• [REQUIRED TASK]
Copy the listing below in full and skip every picture.

#### INFORMATION SHOWN ####

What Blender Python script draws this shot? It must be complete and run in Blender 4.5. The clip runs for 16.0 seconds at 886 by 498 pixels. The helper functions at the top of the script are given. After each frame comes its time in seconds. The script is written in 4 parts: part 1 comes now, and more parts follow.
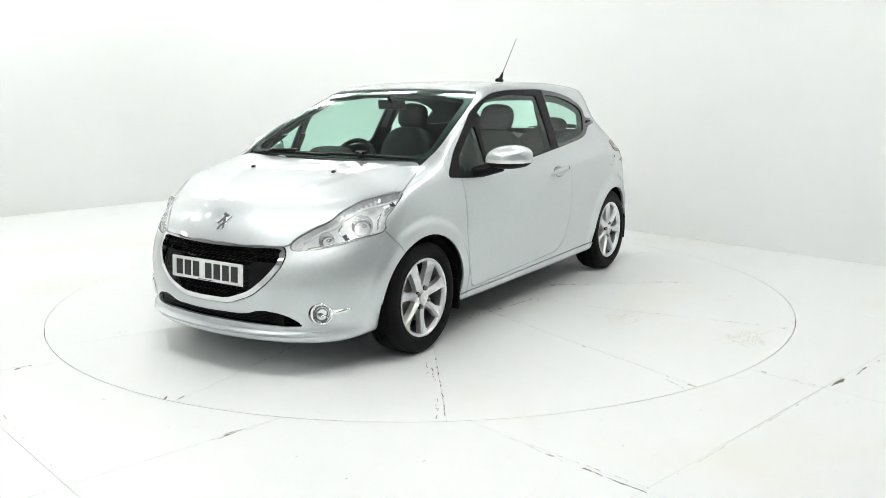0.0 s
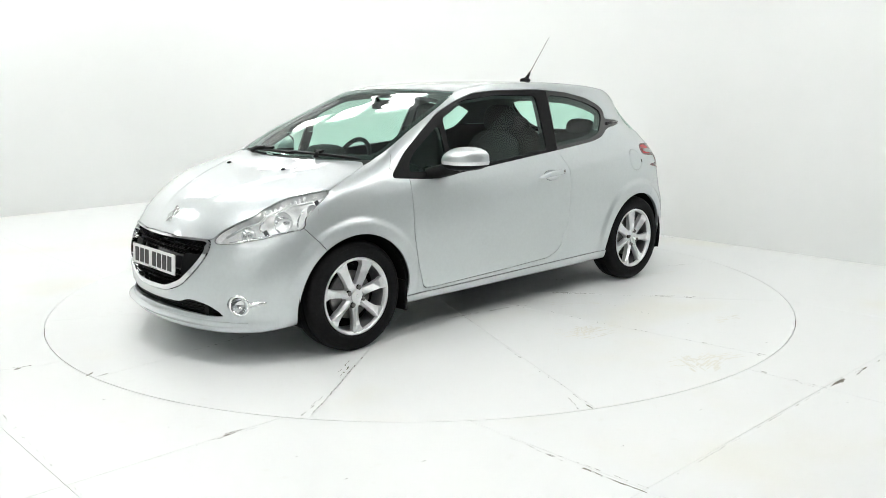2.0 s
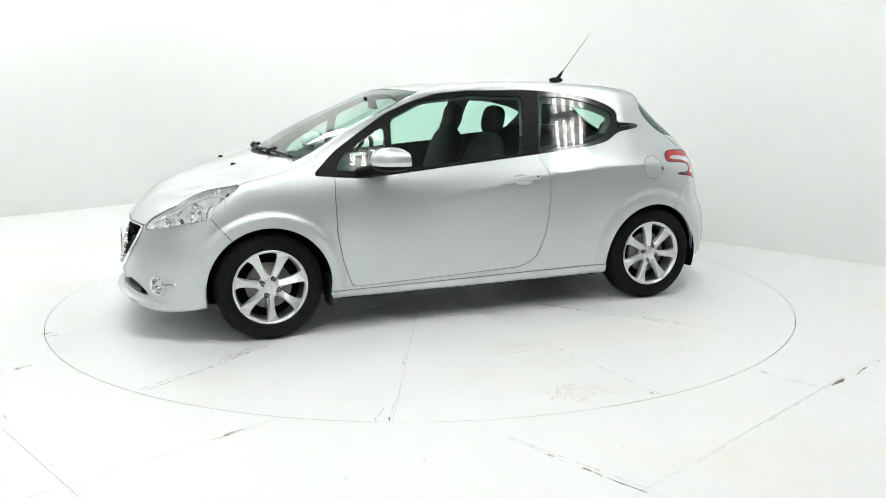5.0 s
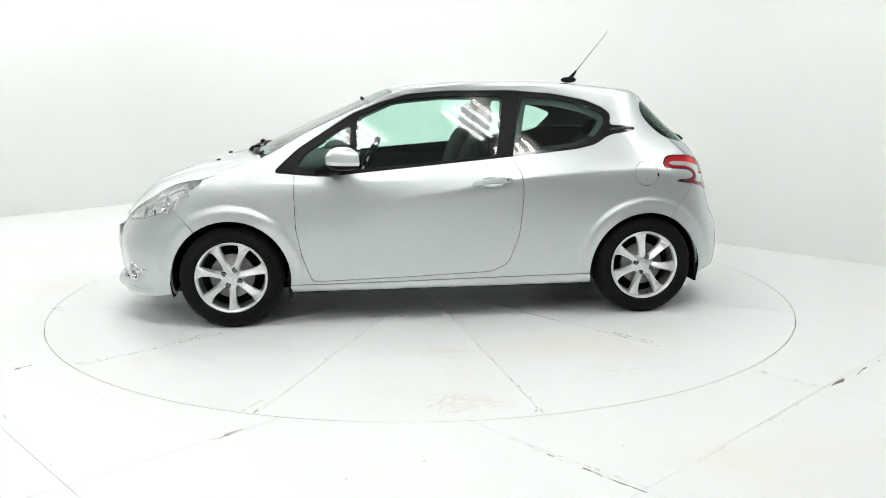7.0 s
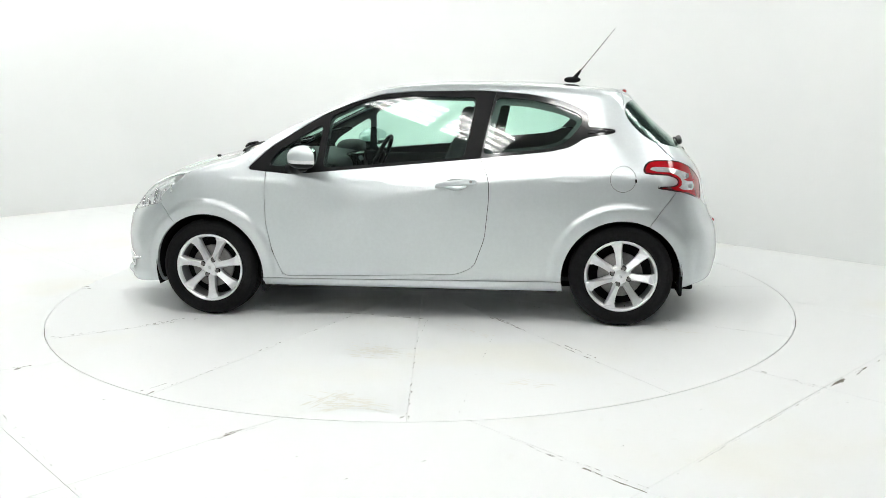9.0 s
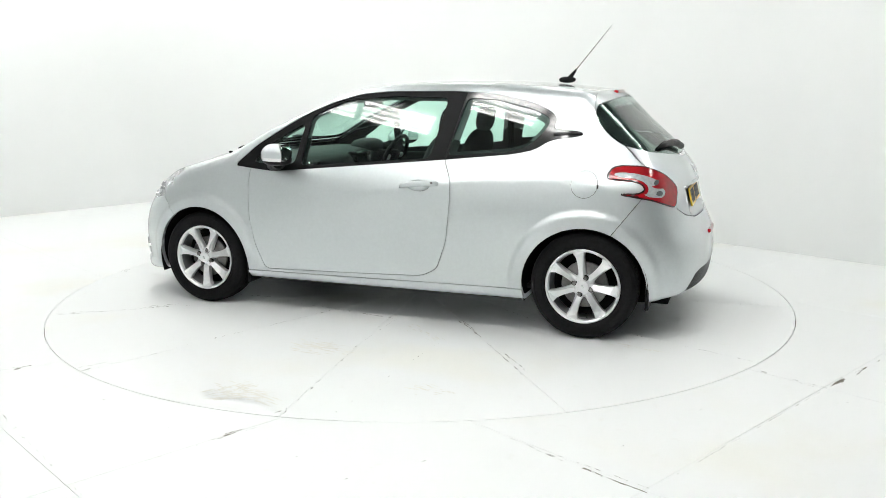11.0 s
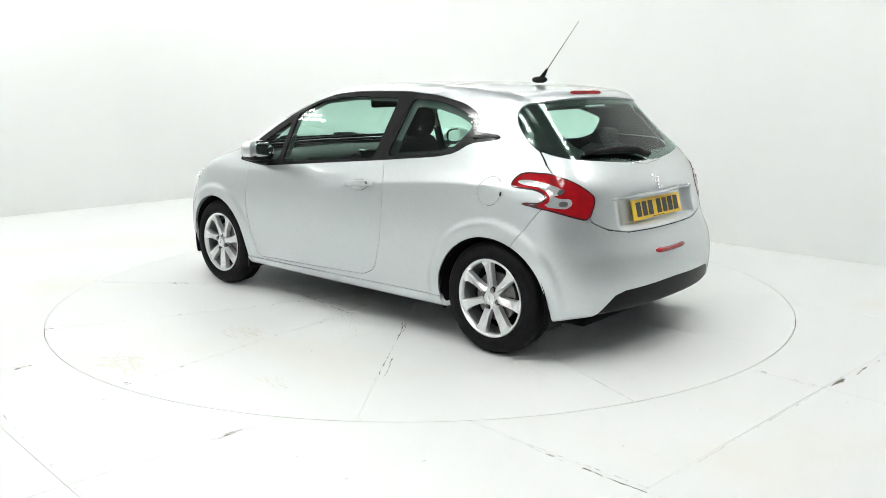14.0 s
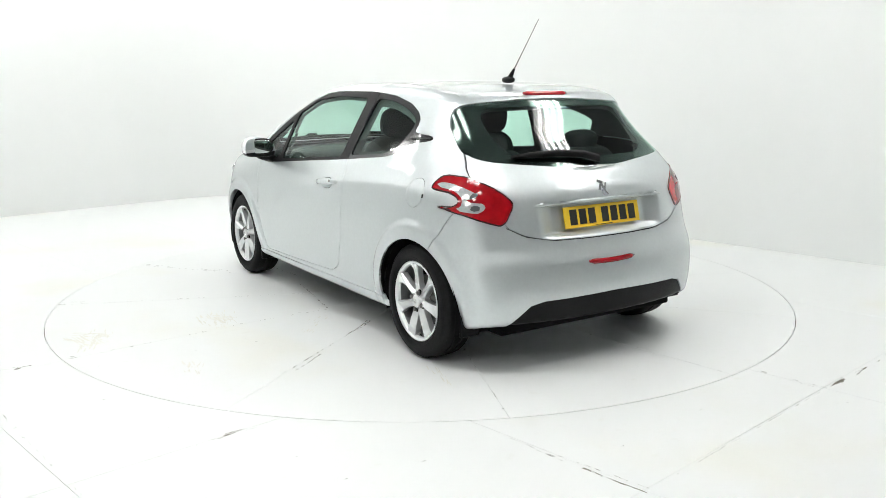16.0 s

####

• [THE ANSWER]
What Blender Python script draws this shot? It must be complete and run in Blender 4.5. The clip runs for 16.0 seconds at 886 by 498 pixels. The helper functions at the top of the script are given. After each frame comes its time in seconds. The script is written in 4 parts: part 1 comes now, and more parts follow.
0.0 s
2.0 s
5.0 s
7.0 s
9.0 s
11.0 s
14.0 s
16.0 s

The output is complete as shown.